Sometimes he calls us to set aside ourselves, our heartaches, our exhaustion, our obsessions, and to focus on the needs of others. This is sacrificial love offered in imitation of Christ.  He shows the crowd compassion, and then he invites us, his disciples, also to show them compassion.

The disciples were also aware of the people’s need. They too are capable of compassion and can feel the suffering and need of others. They see that it’s getting late and that the people will soon be hungry. They bring this concern for the people to Jesus, along with a suggestion that the crowds should go off and fend for themselves. This is a familiar story: when we see a need, our first response is often that someone else should do what’s necessary to provide for the need.

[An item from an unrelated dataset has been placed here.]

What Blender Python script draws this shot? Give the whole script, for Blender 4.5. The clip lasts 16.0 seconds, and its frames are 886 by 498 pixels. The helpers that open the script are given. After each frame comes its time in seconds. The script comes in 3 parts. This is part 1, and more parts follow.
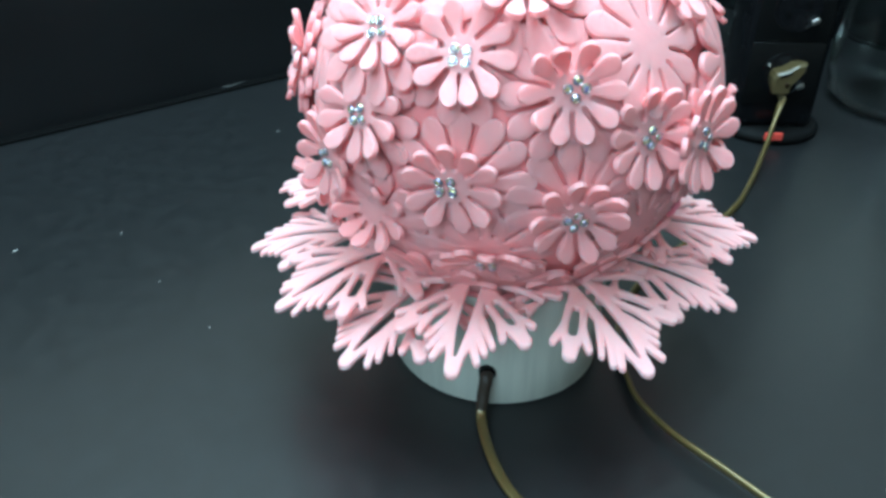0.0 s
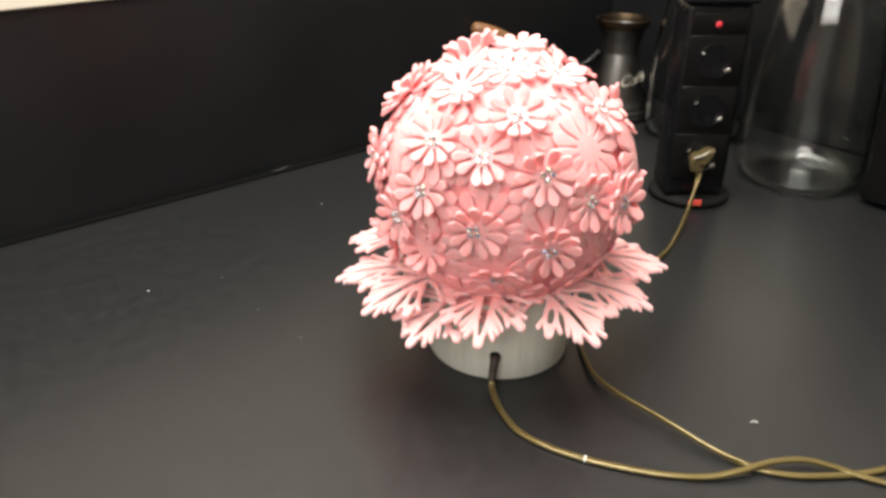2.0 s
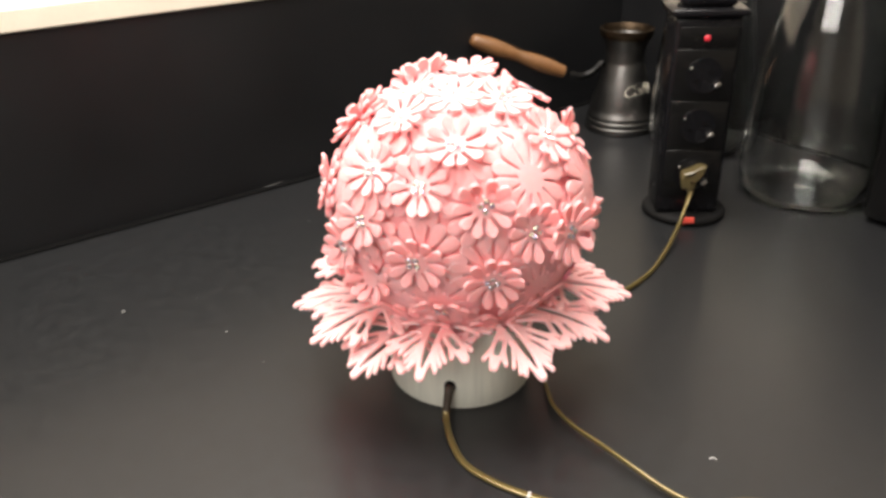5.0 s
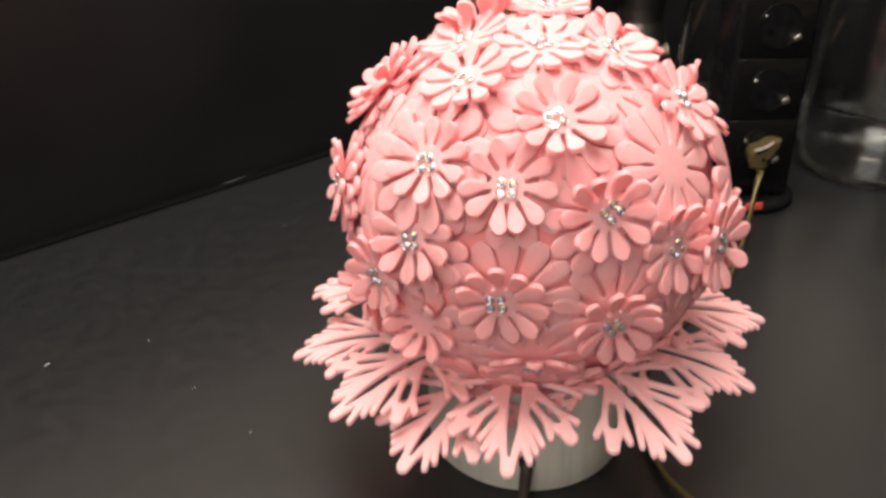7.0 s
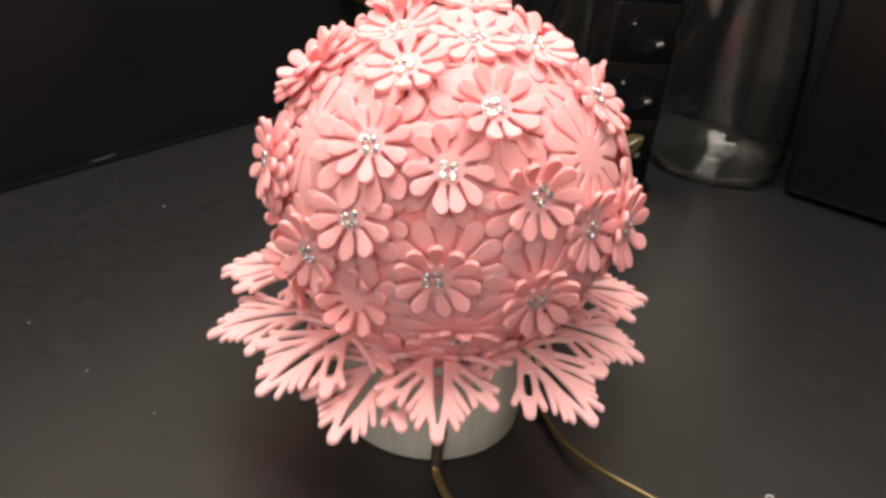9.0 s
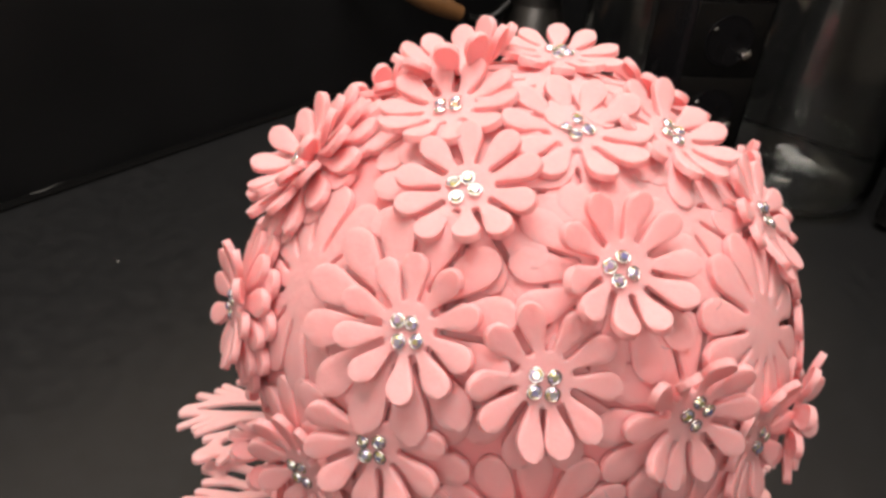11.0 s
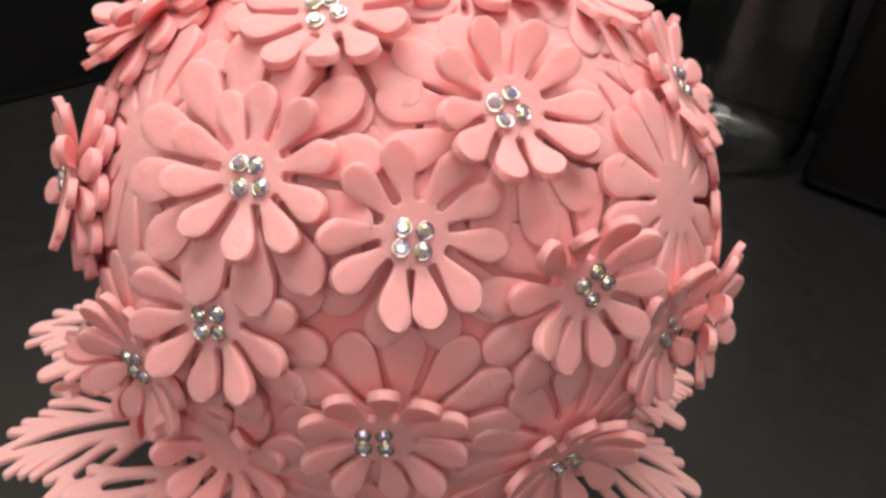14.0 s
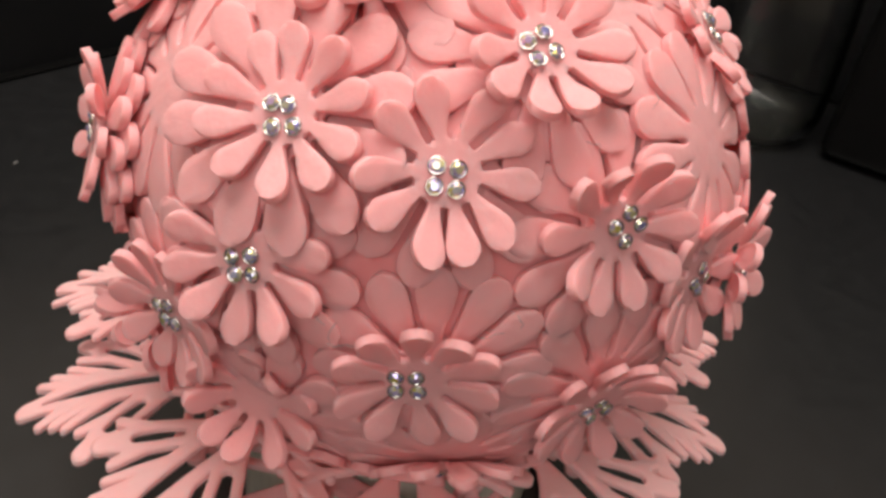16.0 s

Feeling the others’ pain, sensing their need is the beginning, but not the end, of compassion. Jesus, by his own compassion, invites us to compassion. He says to the disciples, “They need not go away, you feed them.”

Jesus’ response here might remind some of us of what happens when we have a great idea for some service or activity that the parish ought to be providing. We take this idea to our pastor, only to hear him say, “Thank you for volunteering to lead the effort!” The needs that we can see are often the needs that Jesus is calling us to provide for.

But the disciples have only two fish and five loaves. It’s a meager offering, but they offer what they have.

The truth is, we really can’t do it alone. What we have to offer really isn’t enough. We really do need Jesus’ help. If I have compassion on the crowd, it is only inasmuch as I am in Christ and he is in me. The disciples offer what they have, but they need the power of Christ to take their poor offering and make it sufficient for the needs of the crowd.

Jesus takes the spark of compassion in the disciples and he multiplies it, when he says to them, you feed them. Jesus is a multiplier. He multiplies the five loaves and two fish and he multiplies our compassion. He shows us that love can grow. It isn’t ever necessary to run out of love.  Love is not like money. Love is not finite. Rather, paradoxically, you have what you give away.


So, whatever small and seemingly inadequate gifts we have to offer, these we offer together with our prayers to Christ for multiplication and he will make them grow to abundance. Not only will it be enough, there will be twelve baskets left over.